▶ _INSTRUCTION_: Can you copy out the data exactly? Leave the images out.

--------------------

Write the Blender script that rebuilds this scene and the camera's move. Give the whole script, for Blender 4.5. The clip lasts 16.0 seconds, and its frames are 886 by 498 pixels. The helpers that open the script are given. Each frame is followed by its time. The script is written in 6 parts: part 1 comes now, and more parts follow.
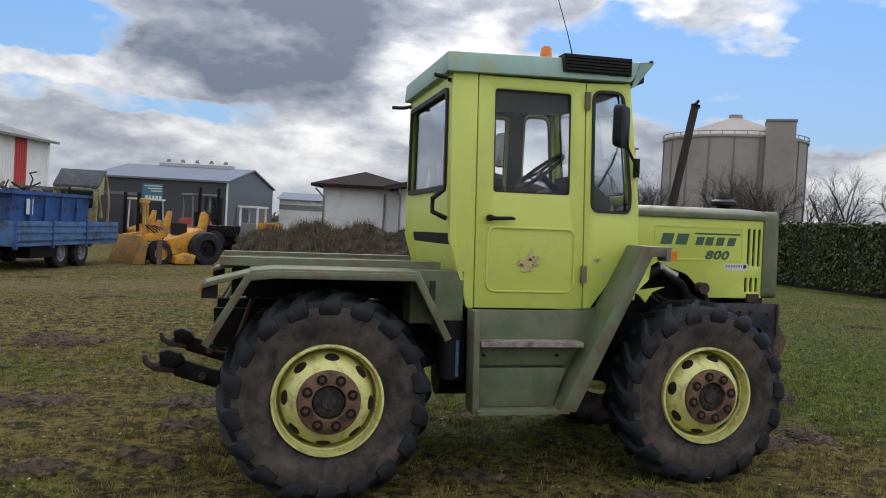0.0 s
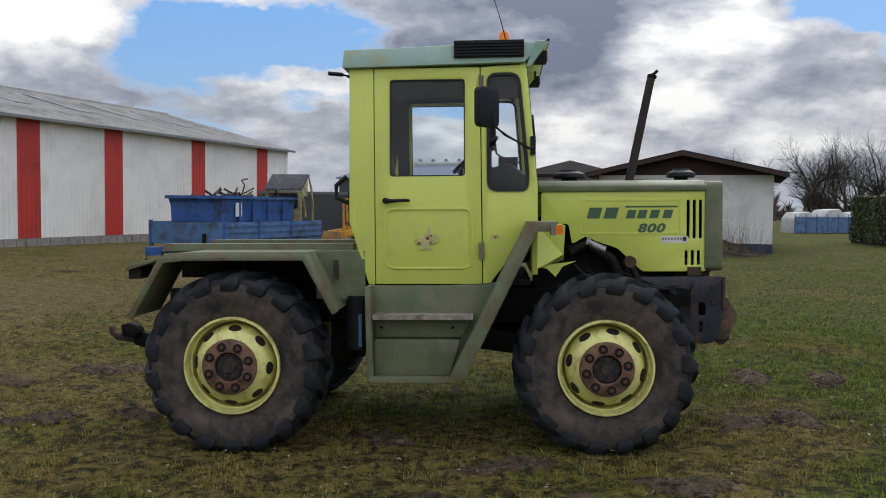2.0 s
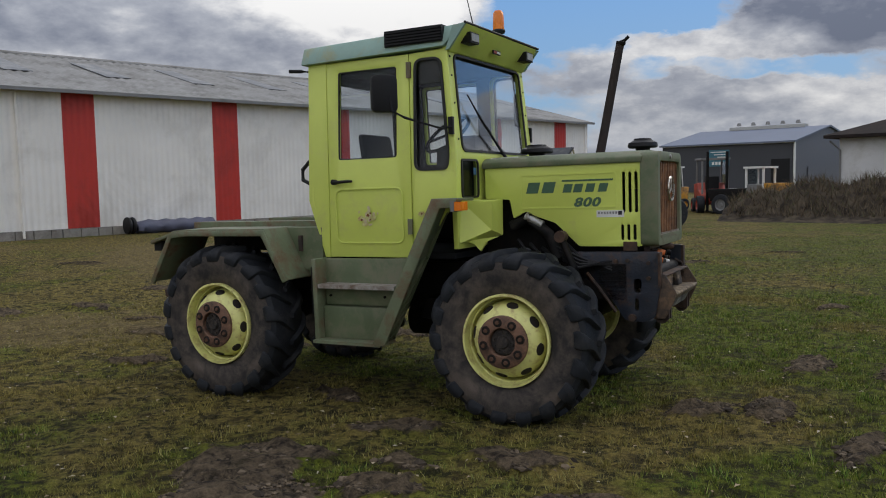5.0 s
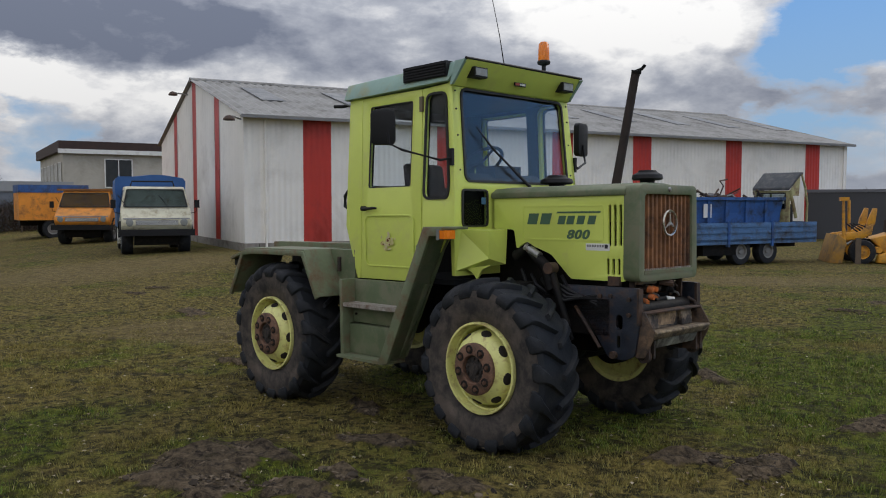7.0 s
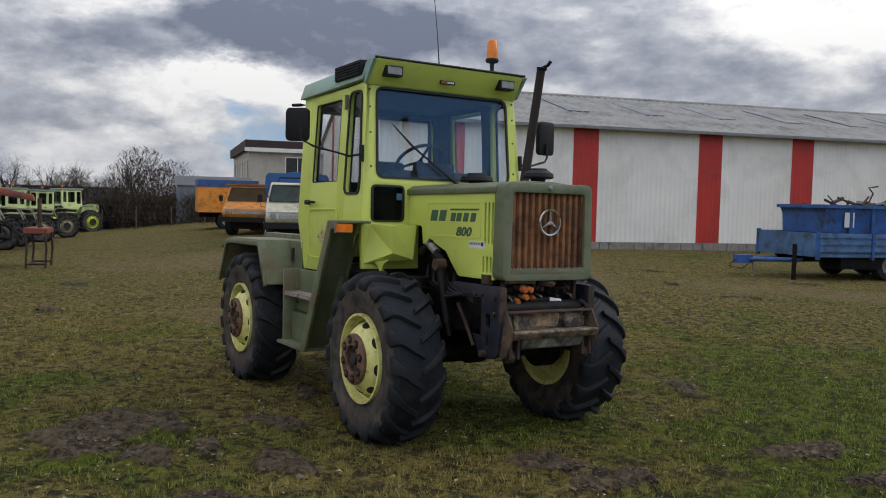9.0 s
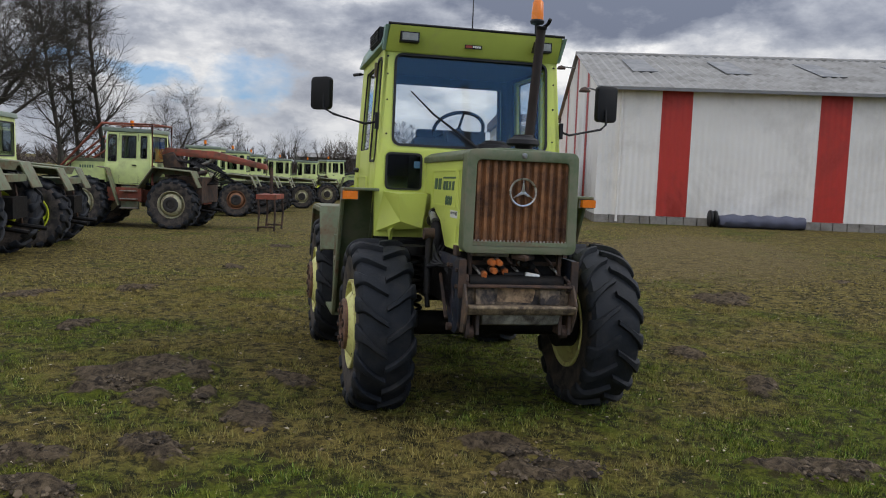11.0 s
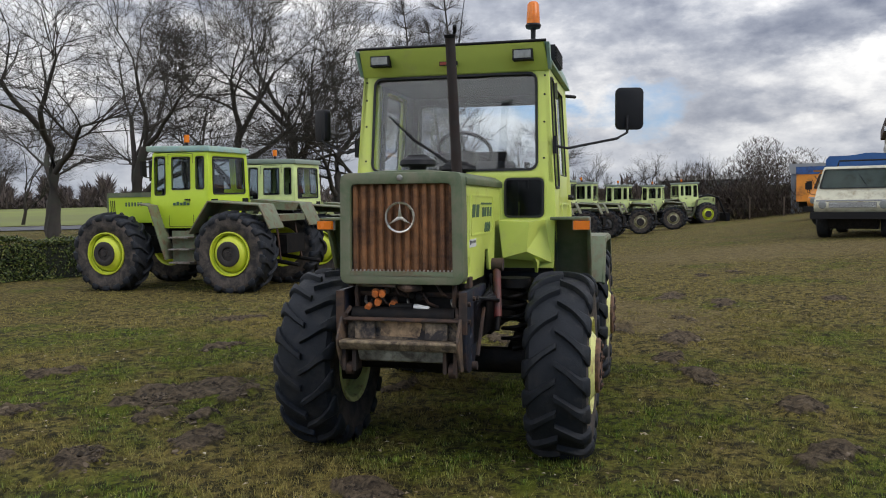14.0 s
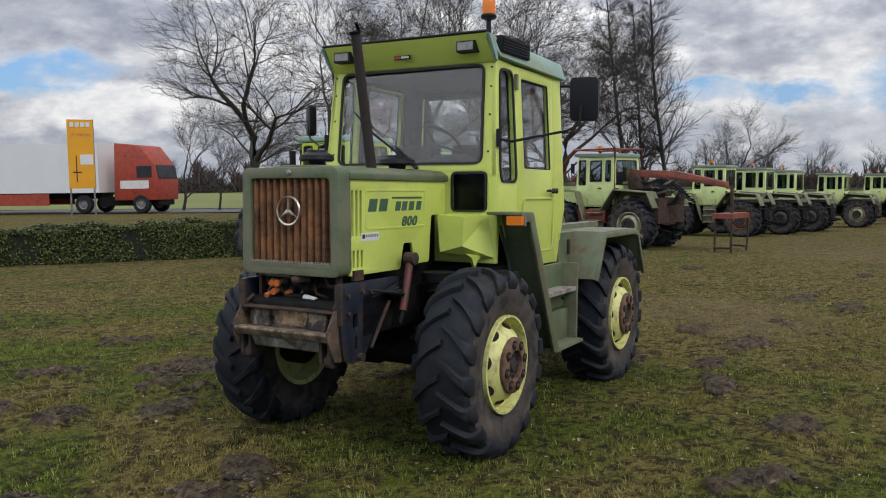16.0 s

--------------------

▶ _EXERCISE OUTPUT_:
Write the Blender script that rebuilds this scene and the camera's move. Give the whole script, for Blender 4.5. The clip lasts 16.0 seconds, and its frames are 886 by 498 pixels. The helpers that open the script are given. Each frame is followed by its time. The script is written in 6 parts: part 1 comes now, and more parts follow.
0.0 s
2.0 s
5.0 s
7.0 s
9.0 s
11.0 s
14.0 s
16.0 s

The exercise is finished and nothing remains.